«Non si può più vivere di sole cementerie»

Ora i committenti più sicuri sono allevamenti e mangimifici. Con l’estero funziona solo l’export

MONSELICE. «Il nostro riferimento restano le cementerie, ma ci siamo diversificati anche in altri settori: non si può più vivere solo di cementerie. Una volta sì, ma ora non più». Graziano Greggio è il presidente della Cacem, consorzio monselicense di autotrasportatori, che può contare su un parco di 150 camion. «Noi non dipendiamo dall'Italcementi ma dalla ex Radici, che incide per il 50% del nostro lavoro» spiega, e aggiunge: «A livello del cemento c'è stato un forte calo, ma noi ci siamo difesi: lavoriamo in tutto il Nord Italia e anche all'estero, trasportiamo soprattutto materie prime, argille, gessi, carbone, ma anche sale e altro. I numeri non ci mancano, piuttosto ci manca la qualità del lavoro: siamo rimasti in troppi sul mercato e la concorrenza è spietata». Conferma Massimo Garbin, autotrasportatore che lavora proprio con la Cacem: «Il problema è che non ci sono più i margini: ci sei dentro e quindi cerchi di andare avanti, ma costi e spese lievitano, mentre di aumenti nel trasporto non te ne dà nessuno». Resiste ancora anche la Trasportatori Associati, con sede a Monselice. «Facciamo trasporti conto terzi, lavorando con mangimifici e anche con le cementerie» racconta Nereo Bedin, «l'azienda è nata 30 anni fa come agglomerato per gestire il lavoro dei padroncini, che lavorano in modo fisso per noi». Il parco macchine conta 38 mezzi, «la difficoltà maggiore al momento è incassare» aggiunge Bedin «le committenze fanno fatica a pagare e cercano di allungare i tempi.

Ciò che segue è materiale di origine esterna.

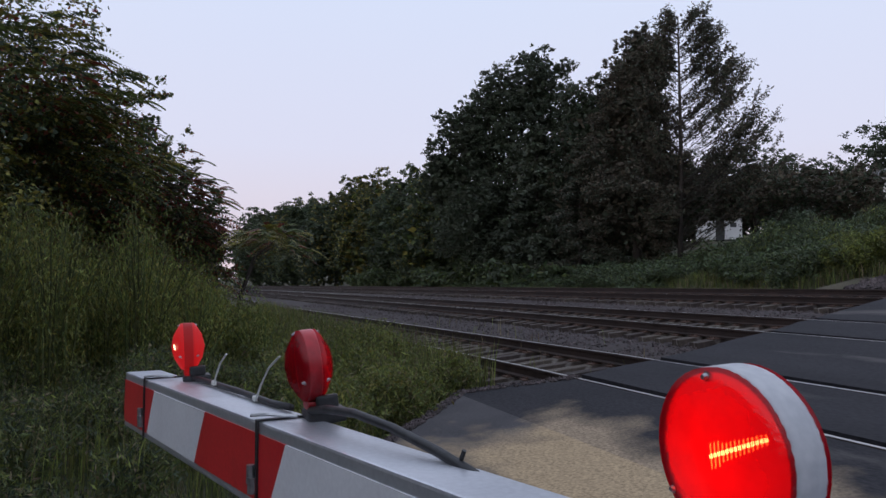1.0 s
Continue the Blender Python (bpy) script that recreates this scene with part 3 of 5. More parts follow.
def thin_conifer():
    """The half-bare conifer whose boughs sweep up to one side, tufted towards their ends."""
    t = thing("conifer", "tall thin conifer with sparse upswept brownish boughs", "tree", FAR, at=pose(-28.1, 22.6, ground_z(-28.1, 22.6) - 0.05))
    r, rng = np.random.RandomState(31), random.Random(31)
    bm = bmesh.new()
    tube(bm, [(0, 0, 0), (0.05, 0.05, 6.4), (-0.05, 0.0, 13.0)], lambda u: 0.17 * (1 - 0.92 * u) + 0.012, 8)
    pts, far = [], Vector((0.45, 0.89, 0))
    for k in range(170):
        zt = 4.6 + 8.6 * (k / 170) ** 0.85
        right = rng.random() < 0.62
        wide = float(np.interp(zt, [4.8, 5.8, 7.4, 8.5, 10.9, 12.4, 13.3], [4.6, 5.1, 4.7, 3.9, 2.7, 1.7, 0.7]))
        ln = wide * rng.uniform(0.45, 1.02) * (1.0 if right else 0.55)
        away = ((far if right else -far) + Vector((rng.uniform(-1, 1), rng.uniform(-1, 1), 0)) * 0.55).normalized()
        foot = Vector((0, 0, max(1.2, zt - ln * rng.uniform(0.75, 1.05))))
        tip = Vector((0, 0, zt)) + away * ln
        foot.z = max(1.0, foot.z + rng.uniform(-0.5, 0.5))
        sag = (Vector((0, 0, -0.10)) + Vector((rng.uniform(-1, 1), rng.uniform(-1, 1), rng.uniform(-1, 1))) * 0.09) * ln
        bow = [foot.lerp(tip, q) + sag * (1 - (2 * q - 1) ** 2) + Vector((rng.uniform(-1, 1), rng.uniform(-1, 1), rng.uniform(-1, 1))) * 0.05 * (0 < q < 1) for q in (0, 0.2, 0.4, 0.6, 0.8, 1.0)]
        tube(bm, bow, lambda q: 0.014 * (1 - 0.8 * q) + 0.005, 4)
        for _ in range(int(5 + 7 * ln + (9 if zt > 10.5 else 0))):
            q = rng.random() ** 0.6
            b0 = foot.lerp(tip, q) + sag * (1 - (2 * q - 1) ** 2)
            reach = rng.uniform(0.25, 0.75)
            tw = b0 + (away * 0.7 + Vector((rng.uniform(-.6, .6), rng.uniform(-.6, .6), rng.uniform(0.1, 1.4)))).normalized() * reach
            tube(bm, [b0, tw], lambda v: 0.007 * (1 - 0.6 * v), 3)
            if q > 0.35 or zt > 9 or rng.random() < 0.4:
                m = int((17 if q > 0.6 else 6) * reach) + 4
                f = r.uniform(0.1, 1.1, (m, 1))
                pts.append(np.array(b0)[None] * (1 - f) + np.array(tw)[None] * f + r.normal(0, 0.055, (m, 3)))
    part("trunk", bm, M["bark"], t, smooth=True)
    leaf_mesh("crown", np.concatenate(pts), (0.04, 0.095), [brown, pine], r, t, [0.45, 0.55], droop=-0.3)


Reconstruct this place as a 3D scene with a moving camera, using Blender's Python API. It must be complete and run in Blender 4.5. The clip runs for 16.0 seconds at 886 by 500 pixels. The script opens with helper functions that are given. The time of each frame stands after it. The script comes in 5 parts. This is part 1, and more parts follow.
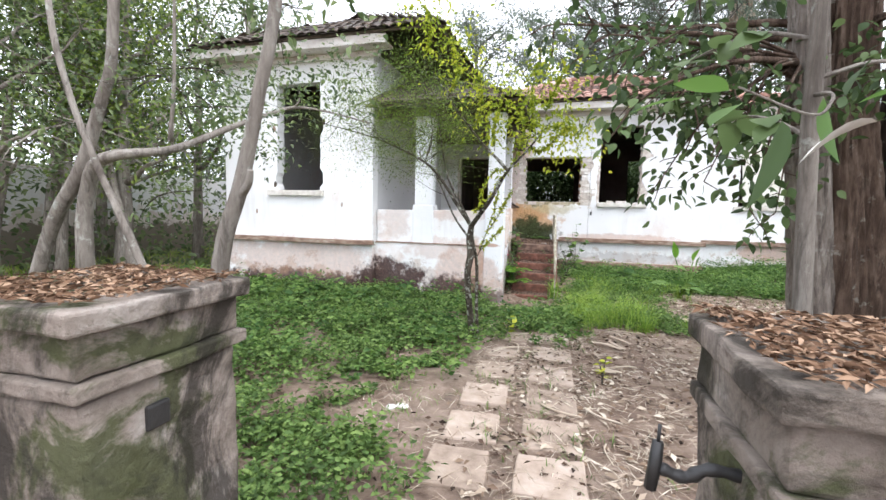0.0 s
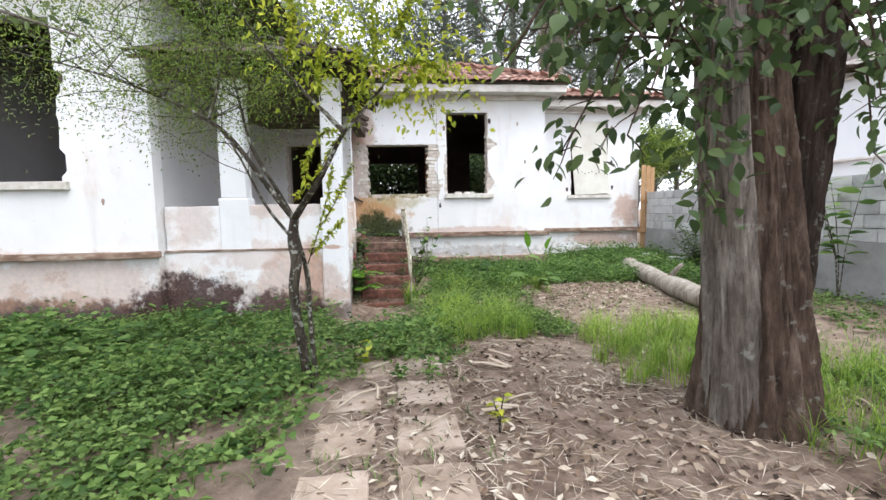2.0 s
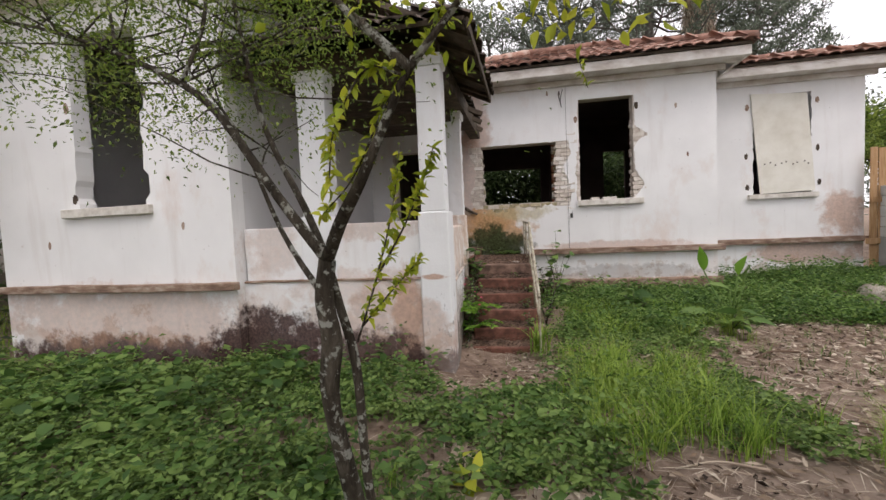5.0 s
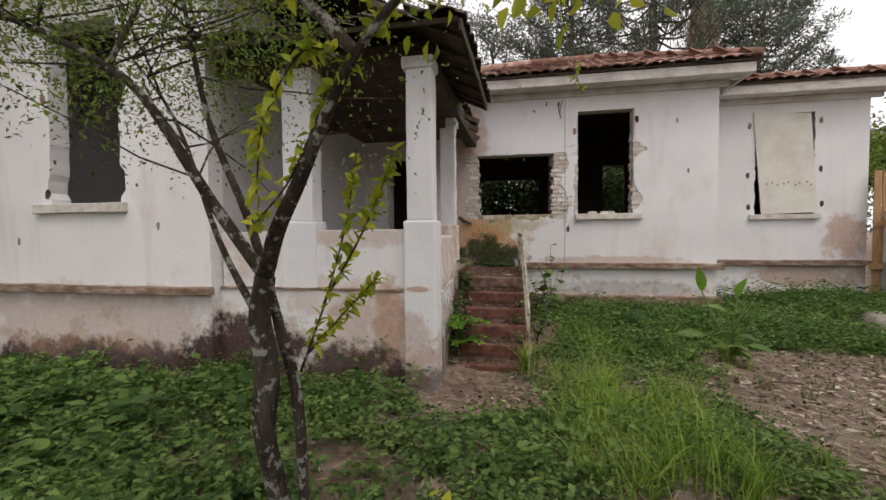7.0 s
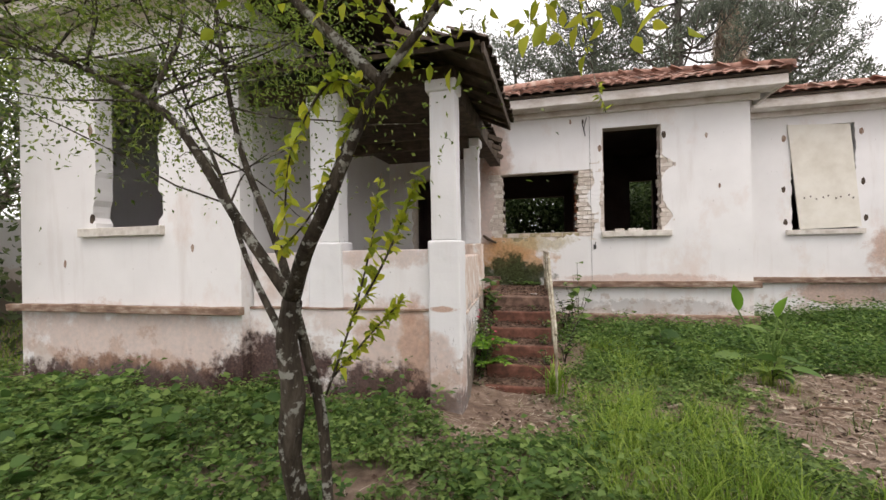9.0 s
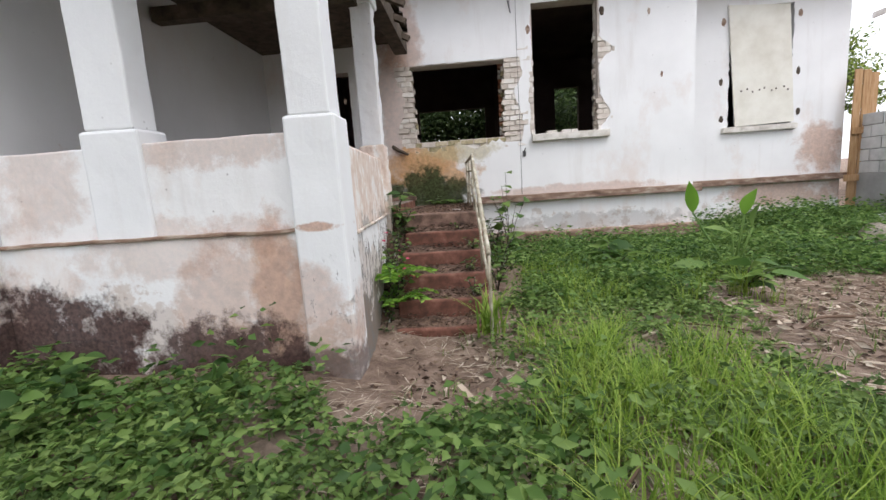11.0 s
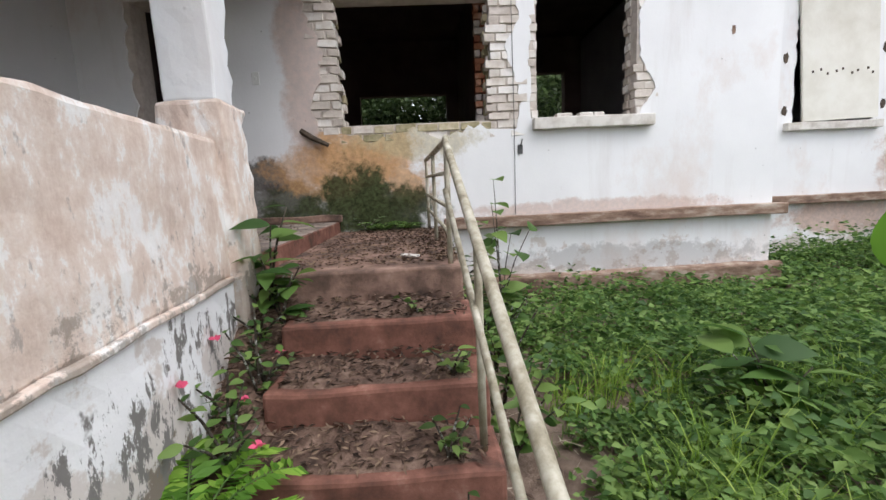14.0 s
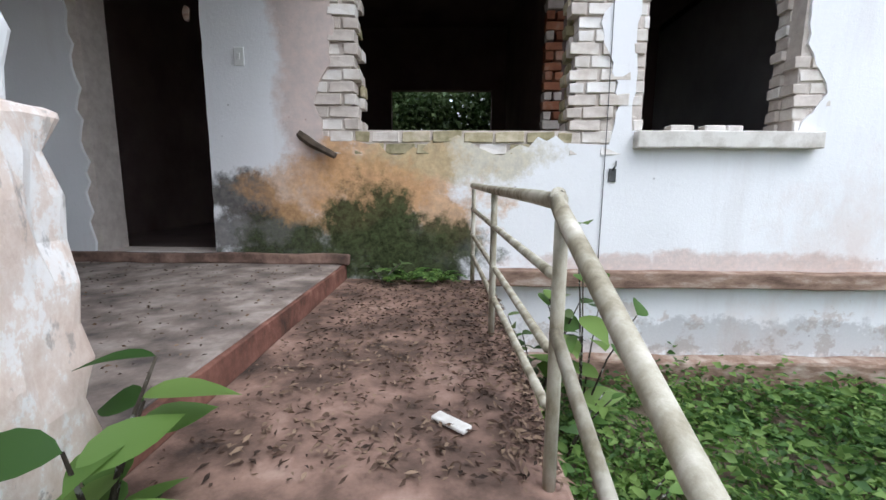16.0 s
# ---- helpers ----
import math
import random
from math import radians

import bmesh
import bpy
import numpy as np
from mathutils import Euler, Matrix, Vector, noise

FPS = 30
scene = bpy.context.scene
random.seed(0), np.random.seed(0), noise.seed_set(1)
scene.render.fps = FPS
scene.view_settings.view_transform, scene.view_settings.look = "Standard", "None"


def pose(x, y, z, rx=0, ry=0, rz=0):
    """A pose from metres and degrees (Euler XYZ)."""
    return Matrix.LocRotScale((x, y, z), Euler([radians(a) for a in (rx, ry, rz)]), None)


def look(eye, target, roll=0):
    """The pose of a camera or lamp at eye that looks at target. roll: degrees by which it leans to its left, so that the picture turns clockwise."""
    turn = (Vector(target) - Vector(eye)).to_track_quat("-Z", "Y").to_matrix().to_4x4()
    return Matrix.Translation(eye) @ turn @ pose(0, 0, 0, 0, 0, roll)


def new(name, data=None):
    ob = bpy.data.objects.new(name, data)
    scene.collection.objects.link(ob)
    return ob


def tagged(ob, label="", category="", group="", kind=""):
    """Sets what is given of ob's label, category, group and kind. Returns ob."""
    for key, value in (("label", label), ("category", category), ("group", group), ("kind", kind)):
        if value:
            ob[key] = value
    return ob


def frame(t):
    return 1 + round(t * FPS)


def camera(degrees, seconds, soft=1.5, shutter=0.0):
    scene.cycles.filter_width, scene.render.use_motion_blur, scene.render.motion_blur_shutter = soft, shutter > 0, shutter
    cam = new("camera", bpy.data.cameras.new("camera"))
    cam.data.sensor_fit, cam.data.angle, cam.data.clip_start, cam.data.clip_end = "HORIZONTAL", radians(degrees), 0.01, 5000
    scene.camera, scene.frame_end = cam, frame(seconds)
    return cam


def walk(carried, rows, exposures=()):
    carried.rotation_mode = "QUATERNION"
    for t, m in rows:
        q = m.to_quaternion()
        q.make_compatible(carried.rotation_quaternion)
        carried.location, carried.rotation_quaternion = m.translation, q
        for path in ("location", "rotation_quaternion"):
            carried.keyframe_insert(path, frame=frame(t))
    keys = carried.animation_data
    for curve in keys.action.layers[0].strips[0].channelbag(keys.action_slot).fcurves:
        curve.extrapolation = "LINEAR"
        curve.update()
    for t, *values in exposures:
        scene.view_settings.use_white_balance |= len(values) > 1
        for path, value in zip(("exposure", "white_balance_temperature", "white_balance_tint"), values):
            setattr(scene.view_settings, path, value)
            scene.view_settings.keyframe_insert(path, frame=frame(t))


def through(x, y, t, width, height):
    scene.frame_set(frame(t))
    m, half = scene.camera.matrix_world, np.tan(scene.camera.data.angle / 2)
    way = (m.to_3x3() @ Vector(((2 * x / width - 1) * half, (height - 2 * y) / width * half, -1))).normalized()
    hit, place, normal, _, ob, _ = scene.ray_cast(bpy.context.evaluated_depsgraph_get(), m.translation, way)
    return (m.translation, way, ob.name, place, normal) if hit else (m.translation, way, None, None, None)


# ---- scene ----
cam = camera(92.0, 16.0)
PATH = [
    (0, (2.529, -0.014, 1.538), (1.984, 1.902, 1.357), 1.3),
    (0.5, (2.454, 0.38, 1.48), (1.965, 2.31, 1.295), -0.8),
    (1, (2.43, 0.747, 1.442), (2.219, 2.727, 1.26), -0.6),
    (1.5, (2.408, 1.182, 1.42), (2.533, 3.17, 1.247), -1.1),
    (2, (2.355, 1.421, 1.42), (2.515, 3.407, 1.241), -0.9),
    (2.5, (2.404, 1.701, 1.456), (2.749, 3.662, 1.277), 3.7),
    (3, (2.433, 2.098, 1.443), (2.828, 4.053, 1.295), 1.4),
    (3.5, (2.424, 2.459, 1.457), (2.753, 4.427, 1.316), -2.0),
    (4, (2.324, 2.776, 1.462), (2.423, 4.769, 1.341), -0.5),
    (4.5, (2.261, 2.974, 1.46), (1.998, 4.952, 1.329), -2.8),
    (4.7, (2.262, 3.042, 1.48), (1.891, 5.004, 1.356), -3.1),
    (7, (2.352, 3.384, 1.514), (1.972, 5.346, 1.434), -0.5),
    (7.5, (2.329, 3.366, 1.54), (1.96, 5.33, 1.465), -0.1),
    (8, (2.323, 3.337, 1.561), (1.867, 5.283, 1.512), -0.2),
    (8.5, (2.329, 3.342, 1.555), (1.855, 5.284, 1.541), -0.7),
    (9, (2.355, 3.385, 1.53), (1.863, 5.324, 1.536), -1.0),
    (9.5, (2.426, 3.629, 1.454), (1.973, 5.577, 1.459), -2.4),
    (9.7, (2.43, 3.746, 1.418), (2.147, 5.726, 1.399), -3.0),
    (11.8, (2.125, 5.606, 1.089), (2.105, 7.566, 0.69), -4.1),
    (12, (2.099, 5.762, 1.13), (2.317, 7.719, 0.783), -1.6),
    (12.5, (2.125, 6.319, 1.174), (2.202, 8.308, 0.978), 0.7),
    (13, (2.125, 6.778, 1.222), (2.189, 8.767, 1.023), -1.1),
    (13.5, (2.174, 7.248, 1.216), (2.238, 9.23, 0.958), 0.3),
    (14, (2.178, 7.715, 1.224), (2.253, 9.693, 0.935), -2.7),
    (14.5, (2.158, 8.018, 1.173), (2.073, 9.994, 0.878), -3.8),
    (15, (2.043, 8.516, 1.306), (1.96, 10.49, 0.996), -3.4),
    (15.5, (2.03, 8.744, 1.411), (1.956, 10.719, 1.103), -1.9),
    (16, (2.079, 9.059, 1.5), (2.034, 11.035, 1.194), 0.4),
]
EXPOSURES = [(0.0, 1.26, 6200, 11), (0.5, 1.2, 6200, 11), (2.5, 1.12, 6300, 11), (3.5, 0.98, 6500, 13), (4.5, 0.6, 6750, 16), (7.0, 0.05, 7050, 15), (7.5, 0.16, 7050, 15), (8.0, 0.44, 7300, 16), (9.0, 0.58, 7100, 16), (11.8, 0.82, 6350, 12), (12.05, 0.82, 6350, 12), (12.5, 0.32, 6700, 15), (13.0, 0.74, 6600, 15), (13.55, 0.68, 6700, 15), (14.0, 0.86, 6350, 12), (14.5, 0.9, 6150, 12), (16.0, 1.02, 5900, 10)]
walk(cam, [(t, look(eye, target, roll)) for t, eye, target, roll in PATH], EXPOSURES)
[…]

Il settore edile resta quello più in crisi. Noi dipendevamo per il 20-25% dalle cementerie, che ora in pratica sono tutte ferme, subiamo la mancanza del loro lavoro. La mangimistica e il settore agroalimentare invece tengono, gli allevamenti continuano a esserci». Ha cambiato rotta, invece, orientandosi dal trasporto internazionale a quello in Italia, la Fratelli Franchin di Ospedaletto Euganeo, azienda nata negli anni Settanta. «Una volta facevamo solo l'estero» spiega il titolare, Eduard Franchin «ma l'import è crollato, resiste solo l'export: i nostri clienti ci pagano solo all'andata e ci toccava tornare con i camion vuoti». Con 70 mezzi, l'azienda fa trasporto conto terzi di generi alimentari e materie prime. «La crisi si è sentita» prosegue Franchin «i tempi di pagamento si sono allungati notevolmente, il costo del gasolio incide molto, i clienti non ci vengono incontro. Ma pur con grosse difficoltà noi teniamo duro». (f.se.)